We packed the chicks into cardboard boxes, counting in fours – one tiny neck between each finger gap of each hand. 4, 8, 12, 16, 20, 24, 28…. Boxed by the many dozen I suppose they went back to the farms and batteries that fed us the eggs in the first place. The cycle of life.
Some chicks had been crushed by others, or were injured of deformed. These were isolated, classified as inferior and placed in a special tray, a tray of rejects. These chicks were then taken out and gassed in a small chamber. I stood by while they did this a few times but for some reason the job was always performed by quiet, motherly Deidre. I never liked hearing their little voices fading away inside the chamber as the gas hissed and took effect. But every other day the factory received again and birthed again. The mother of life.
The rhythmic throb and roar of the heaters. The heat and the stink and the shit blasting your senses. The stink penetrating you clothes, your hair, your mind. I lost track of time. Isolated in the anechoic corridors of never-ending embryos, I heard noises that turned in my head into rhythms and pulses. Weeks went by. I spent the nights alone. I had the house to myself for the summer and I didn’t go out. I was too tired to speak and I smelled of shit and burning hair and was by now nearly crazy anyway.
So after the summer I bought a motorbike and a drum machine.

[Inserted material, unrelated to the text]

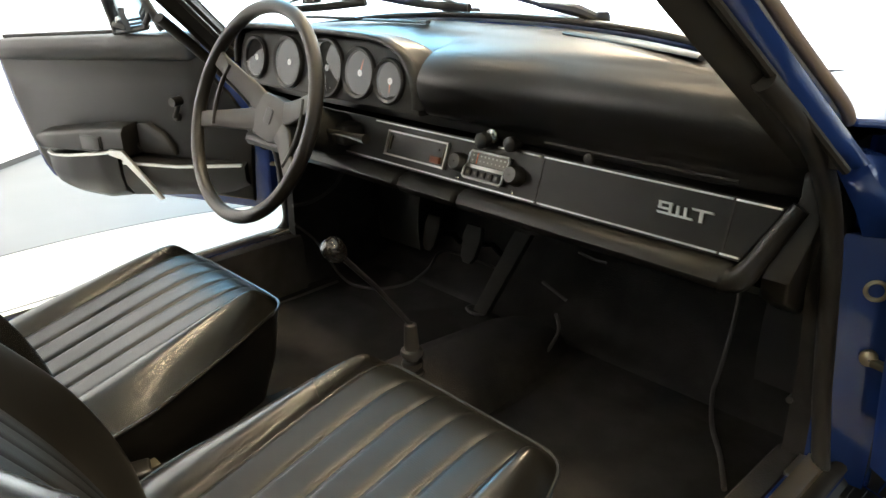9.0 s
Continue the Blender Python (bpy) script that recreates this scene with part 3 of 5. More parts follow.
# lid line above the top strip and lid lock
bm = bmesh.new()
tube(bm, [(0.222, -0.061, 0.737), (0.53, -0.061, 0.737)], 0.003, 6)
part("lid_line", bm, RUBBER, dash)
bm = bmesh.new()
lathe(bm, [(0.0085, 0), (0.0085, 0.005), (0.006, 0.007), (0.001, 0.007)], Matrix.Translation((0.305, -0.060, 0.727)) @ pose(0, 0, 0, 90, 0, 0), 16)
part("lid_lock", bm, MATTE, dash)
bm = bmesh.new()
for a, b, w in ((0.0, 1.0, 0.010), (0.04, 0.96, 0.004)):
    p0, p1 = V(0.175, 0.045, 0.886), V(0.445, -0.022, 0.877)
    tube(bm, [p0.lerp(p1, a), p0.lerp(p1, (a + b) / 2) + V(0, 0.004, 0), p0.lerp(p1, b)], w, 8, flat=0.4)
part("defroster_vent", bm, PLASTIC, dash)
bm = bmesh.new()
for x in (-0.5, -0.3):
    tube(bm, [(x, 0.03 - 0.2 * x * x, 0.888), (x + 0.16, 0.04 - 0.2 * (x + 0.16) ** 2, 0.888)], 0.008, 8, flat=0.4)
part("defroster_vent", bm, PLASTIC, dash)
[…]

Then I started a band. That’s another story, rich with comedy. But it occurs to me that ever after, perhaps I’ve been trying to recreate the patterns and frequencies imprinted inside the hatchery.
Of course one could identify deeper motivations. My adoption. That other lost mother I have never known. Perhaps all that explains the industrial music, the disembodied pleasure I feel from the noise. But even now, as I write, I can hear the mother-machine. Her semi-regular throb, ever-present, all surrounding.